Traduzindo, assim como muitos comunistas convictos odiavam enfrentar filas enormes para conseguir sua ração mensal de itens básicos como papel higiênico, enquanto o governo soviético estocava milhares de ogivas nucleares, muitos conservadores, liberais convictos, podem odiar dependerem de muitos dos serviços prestados pelo Estado, mas, dependem deles assim mesmo.
O capitalismo e o comunismo, cada um à sua maneira, são insensíveis ao indivíduo. O cidadão comum, passando por dificuldades ou não, é apenas um número, em ambos os sistemas. Como somos seres essencialmente políticos, todos nós teorizamos e debatemos estas questões de um forma, quando não precisamos do Estado e de outra, totalmente diferente, quando precisamos.

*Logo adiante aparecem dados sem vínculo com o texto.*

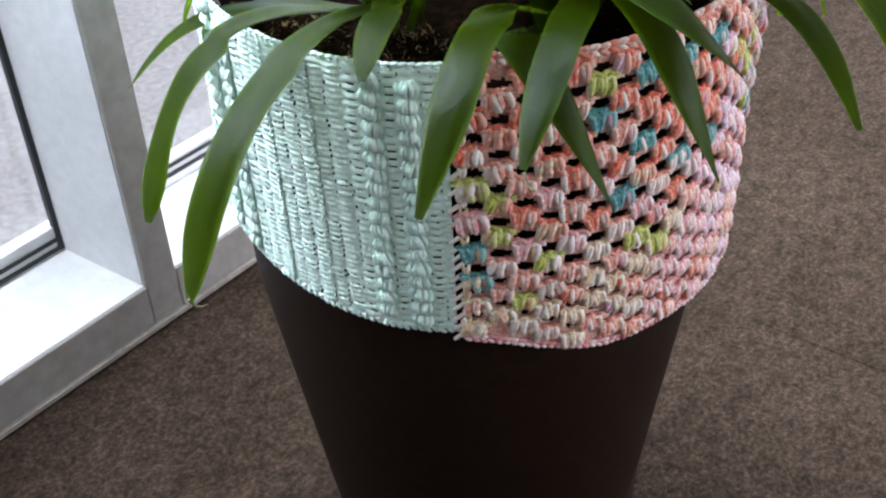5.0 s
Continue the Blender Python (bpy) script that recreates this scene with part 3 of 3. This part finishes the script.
# long arching leaves
strap(plant_a, (0.674, -0.517, 0.608), (0.598, -0.532, 0.642), (0.444, -0.581, 0.673), (0.414, -0.569, 0.530), 0.029, 0.9)
strap(plant_a, (0.664, -0.505, 0.605), (0.545, -0.500, 0.665), (0.505, -0.470, 0.640), (0.459, -0.477, 0.527), 0.026, 0.9)
strap(plant_a, (0.670, -0.515, 0.608), (0.648, -0.450, 0.600), (0.603, -0.403, 0.643), (0.543, -0.366, 0.558), 0.023, 0.8)
strap(plant_a, (0.692, -0.503, 0.612), (0.608, -0.488, 0.716), (0.545, -0.424, 0.710), (0.469, -0.376, 0.669), 0.028, 0.3)
strap(plant_a, (0.680, -0.526, 0.614), (0.624, -0.570, 0.647), (0.608, -0.565, 0.657), (0.541, -0.609, 0.635), 0.024, 0.5)
strap(plant_a, (0.694, -0.510, 0.608), (0.705, -0.630, 0.672), (0.610, -0.729, 0.742), (0.632, -0.813, 0.655), 0.029, 0.3)
strap(plant_c, (0.739, -0.631, 0.606), (0.614, -0.645, 0.660), (0.541, -0.707, 0.737), (0.469, -0.709, 0.615), 0.028, 0.5)
strap(plant_c, (0.745, -0.632, 0.608), (0.684, -0.691, 0.670), (0.573, -0.733, 0.720), (0.501, -0.754, 0.645), 0.026, 0.4)
strap(plant_c, (0.732, -0.626, 0.604), (0.660, -0.608, 0.575), (0.594, -0.660, 0.740), (0.600, -0.750, 0.568), 0.029, 0.6)
strap(plant_c, (0.733, -0.626, 0.607), (0.667, -0.671, 0.678), (0.613, -0.749, 0.753), (0.624, -0.808, 0.591), 0.027, 0.6)
strap(plant_b, (0.879, -0.601, 0.604), (0.750, -0.680, 0.612), (0.764, -0.769, 0.722), (0.705, -0.858, 0.602), 0.024, 0.4)
strap(plant_b, (0.888, -0.589, 0.605), (0.809, -0.677, 0.662), (0.724, -0.842, 0.756), (0.683, -0.885, 0.645), 0.029, 0.4)
strap(plant_b, (0.870, -0.585, 0.620), (0.858, -0.660, 0.700), (0.770, -0.710, 0.770), (0.771, -0.826, 0.675), 0.026, 0.3, roll=20)
strap(plant_b, (0.884, -0.616, 0.600), (0.827, -0.654, 0.617), (0.870, -0.745, 0.705), (0.783, -0.704, 0.701), 0.036, 0.8, roll=-35)
# further arching leaves: tip, share, height of the arch, width
arch(plant_a, CA, (0.597, -0.376, 0.592), 0.80, 0.690, 0.024)
arch(plant_a, CA, (0.600, -0.240, 0.640), 0.60, 0.760, 0.026)
arch(plant_c, CC, (0.800, -0.715, 0.612), 0.55, 0.660, 0.022)
strap(plant_b, (0.888, -0.600, 0.606), (0.889, -0.689, 0.662), (0.940, -0.835, 0.715), (0.927, -0.880, 0.605), 0.029, 0.5)
strap(plant_b, (0.892, -0.602, 0.606), (0.905, -0.660, 0.680), (0.950, -0.790, 0.730), (0.951, -0.812, 0.548), 0.027, 0.6)
strap(plant_b, (0.895, -0.598, 0.606), (0.930, -0.630, 0.650), (0.985, -0.690, 0.660), (1.010, -0.722, 0.522), 0.027, 0.4)
arch(plant_b, CB, (1.052, -0.665, 0.492), 0.89, 0.715, 0.027, blunt=0.4)
arch(plant_b, CB, (1.049, -0.610, 0.470), 0.85, 0.770, 0.024)
arch(plant_b, CB, (1.004, -0.655, 0.615), 0.60, 0.770, 0.028)
arch(plant_b, CB, (1.050, -0.700, 0.625), 0.75, 0.700, 0.026)
arch(plant_c, CC, (0.835, -0.590, 0.690), 0.60, 0.760, 0.030)
arch(plant_c, CC, (0.800, -0.440, 0.700), 0.60, 0.790, 0.030)
arch(plant_c, CC, (0.690, -0.420, 0.720), 0.60, 0.790, 0.028)
arch(plant_b, CB, (0.830, -0.420, 0.720), 0.60, 0.800, 0.030)
arch(plant_b, CB, (0.960, -0.400, 0.700), 0.60, 0.790, 0.030)
arch(plant_b, CB, (0.770, -0.560, 0.740), 0.60, 0.780, 0.030)
arch(plant_b, CB, (1.120, -0.560, 0.570), 0.70, 0.740, 0.028)
arch(plant_b, CB, (1.130, -0.450, 0.650), 0.60, 0.740, 0.027)
arch(plant_b, CB, (1.040, -0.400, 0.720), 0.60, 0.760, 0.026)
arch(plant_b, CB, (0.823, -0.173, 0.504), 0.95, 0.780, 0.025)
arch(plant_b, CB, (0.700, -0.230, 0.680), 0.60, 0.760, 0.027)

# upright inner leaves and the flower spikes
def spike(plant, c, seed, lean, uprights):
    r_ = random.Random(seed)
    lx, ly = lean
    for i in range(9):
        a = i * 2.399 + seed
        h = 0.09 + 0.035 * i
        rad = 0.010 + 0.012 * r_.random() + 0.002 * i
        x0, y0 = c[0] + 0.006 * math.cos(a), c[1] + 0.006 * math.sin(a)
        z0 = c[2] + 0.012 * i
        f = h / 0.3
        tip = (c[0] + lx * f + rad * math.cos(a) * 1.8, c[1] + ly * f + rad * math.sin(a) * 1.8, c[2] + h + 0.03)
        blade("bract", plant, (x0, y0, z0), tip, 0.75, (z0 + tip[2]) / 2, 0.026, material=M_BRACT if i > 1 else M_BRACT_TIP, channel=0.7, label="orange bract")
    for i in range(uprights):
        a = i * 2.399 + seed * 1.7
        out = 0.08 + 0.15 * r_.random()
        h = 0.22 + 0.14 * r_.random()
        tip = (c[0] + lx + out * math.cos(a), c[1] + ly + out * math.sin(a), c[2] + h)
        blade("leaf", plant, (c[0] + 0.02 * math.cos(a), c[1] + 0.02 * math.sin(a), c[2]), tip, 0.42, c[2] + h * 0.80, 0.027, channel=0.5)


def shade_leaves(plant, c, seed, count, first, last):
    """Tall leaves added mostly out of view to shade the soil: they rise steeply from the crown and bend over high above
    it.
    """
    r_ = random.Random(seed)
    for i in range(count):
        a = radians(first + (last - first) * (i + 0.15 + r_.random() * 0.7) / count)
        out, h = r_.uniform(0.17, 0.27), r_.uniform(0.20, 0.30)
        tip = (c[0] + out * math.cos(a), c[1] + out * math.sin(a), c[2] + h)
        arch(plant, c, tip, r_.uniform(0.2, 0.32), c[2] + h + r_.uniform(0.08, 0.14), r_.uniform(0.027, 0.032))


def filler(plant, c, seed, count, away):
    """Half-raised leaves between the crowns; none towards the direction `away` in degrees."""
    r_ = random.Random(seed)
    for i in range(count):
        a = away + 60 + 240 * (i + r_.random() * 0.7) / count
        out, h = r_.uniform(0.07, 0.13), r_.uniform(0.07, 0.16)
        tip = (c[0] + out * math.cos(radians(a)), c[1] + out * math.sin(radians(a)), c[2] + h)
        arch(plant, c, tip, 0.55, c[2] + h * 1.1 + 0.03, r_.uniform(0.024, 0.033))


def low_leaves(plant, c, seed, count, first, last):
    """Short twisted leaves that lie low over the soil, between two directions in degrees."""
    r_ = random.Random(seed)
    for i in range(count):
        a = radians(first + (last - first) * (i + 0.2 + r_.random() * 0.6) / count)
        out, h = r_.uniform(0.075, 0.135), r_.uniform(0.012, 0.06)
        tip = (c[0] + out * math.cos(a), c[1] + out * math.sin(a), c[2] + h)
        arch(plant, c, tip, r_.uniform(0.5, 0.8), c[2] + h + r_.uniform(0.03, 0.06), r_.uniform(0.022, 0.031), roll=r_.uniform(-45, 45), blunt=r_.uniform(0.1, 0.5))


filler(plant_b, CB, 31, 13, -80)
filler(plant_c, CC, 32, 12, -110)
low_leaves(plant_c, CC, 41, 7, -75, 100)
low_leaves(plant_b, CB, 42, 7, 100, 250)
low_leaves(plant_b, CB, 44, 4, -20, 90)
# extra high leaves that keep window light off the soil and crowns
shade_leaves(plant_a, CA, 51, 5, 0, 105)
shade_leaves(plant_a, CA, 54, 5, 85, 175)
shade_leaves(plant_b, CB, 52, 7, -30, 130)
shade_leaves(plant_c, CC, 53, 4, 20, 110)
spike(plant_a, CA, 3, (0.03, -0.04), 6)
spike(plant_b, CB, 8, (0.03, -0.02), 10)
spike(plant_c, CC, 5, (0.0, -0.02), 10)


# dried, curled ends of some leaves and pale plastic loops on the soil
M_DRY = two_scale("dried_leaf_end", (0.10, 0.08, 0.04), (0.2, 0.16, 0.09), 120.0, 20.0, 0.8, 0.2)
M_LOOP = two_scale("pale_plastic_loop", (0.2, 0.17, 0.13), (0.36, 0.32, 0.27), 120.0, 20.0, 0.7, 0.3)


def curl(plant, p, d, size):
    bm = bmesh.new()
    p, d = Vector(p), Vector(d).normalized()
    pts = [p + Vector((0, 0, 0.004)) - d * 0.002, p + d * size * 0.2 - Vector((0, 0, size * 0.25)), p + d * size * 0.6 - Vector((0, 0, size * 0.42)), p + d * size - Vector((0, 0, size * 0.3))]
    add_tube(bm, pts, [0.0014, 0.0011, 0.0008, 0.0004], 6)
    ob = part("dry_tip", bm, M_DRY, plant, "dried curled leaf end", True)
    ob.location = -plant.location


curl(plant_a, (0.415, -0.571, 0.529), (1, -0.6, 0), 0.009)
curl(plant_a, (0.468, -0.380, 0.670), (-0.6, 0.6, 0), 0.008)
curl(plant_c, (0.500, -0.757, 0.640), (-0.3, -1, 0), 0.008)
curl(plant_b, (1.049, -0.610, 0.470), (-1, 0.2, 0), 0.010)
# curved tubes for thin white plastic lines on the soil, set at random
rr_ = random.Random(4)
for i in range(3):
    a, r = rr_.uniform(0, math.tau), rr_.uniform(0.05, 0.17)
    p = Vector((PX + r * math.cos(a), PY + r * math.sin(a), 0.588))
    b2 = rr_.uniform(0, math.tau)
    bm = bmesh.new()
    add_tube(bm, [p + Vector((math.cos(b2 + 0.12 * k) * 0.004 * k, math.sin(b2 + 0.12 * k) * 0.004 * k, 0.008 * math.sin(k * 0.32))) for k in range(10)], [0.0004] + [0.0006] * 8 + [0.0003], 6)
    tagged(mesh_ob("soil_loop", bm, M_LOOP, smooth=True), "thin pale plastic loop lying on the soil", "root", group="roots on the soil")

# ---- floor tiles ----
def tile_mesh(w, h):
    bm = box(0.0, w, -h, 0.0, -0.03, 0.0, 0.0015)
    me = bpy.data.meshes.new("tile")
    bm.to_mesh(me)
    bm.free()
    me.materials.append(M_TILE)
    return me


TILE = 0.6
tile = tile_mesh(TILE - 0.004, TILE - 0.004)
for i in range(-8, 5):
    for j in range(7):
        ob = new("tile", tile)
        ob.parent = tiles
        ob.location = (1.284 + TILE * i, -1.0185 - TILE * j, 0.0)


# paving slabs outside the glazing
bm = box(0.0, 1.7425, 0.0, 1.7425, -0.05, 0.0, 0.0015)
slab = bpy.data.meshes.new("paving_slab")
bm.to_mesh(slab)
bm.free()
slab.materials.append(M_PAVE)
for i in range(-5, 7):
    for j in range(7):
        ob = new("paving_slab", slab)
        ob.parent = ground
        ob.location = (0.0465 + 1.745 * i, 0.305 + 1.745 * j, -0.070)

Aparentemente, o conservadorismo e o “novo” liberalismo dominaram o cenário político brasileiro. A influência do conservadorismo no serviço social, por exemplo, pode ser sentida em questões muito recentes, como o apoio considerável que a população de São Paulo parece ter dado à tentativa de fechamento da região conhecida como cracolândia.
O perfil conservador da população se concretizou em um apoio quase unânime à uma ação pouco pensada e que, passadas algumas semanas, parece ter apenas transformado uma grande cracolândia em várias “mini cracolândias”; este aliás, é um dos principais argumentos presentes nas críticas ao conservadorismo. Principalmente, quando atrelado ao liberalismo econômico.
Na medida em que prega o Estado mínimo, em praticamente qualquer uma das suas instâncias, acaba transformando-o em apenas mais um agente capitalista. Um Estado desarticulado de suas ferramentas de assistência social e, portanto, desobrigado a prestar o apoio à população que a constituição determina.
Por outro lado, um Estado gigantesco, que queira cuidar de todos os aspectos da sociedade, também não é o ideal e, provavelmente, não faz parte do programa político de absolutamente ninguém. Além disso, nossa realidade nos mostra que ainda não estamos em nenhum destes extremos.
Talvez, dependendo de nossa capacidade diálogo, ainda possamos chegar a um acordo em algum ponto do futuro.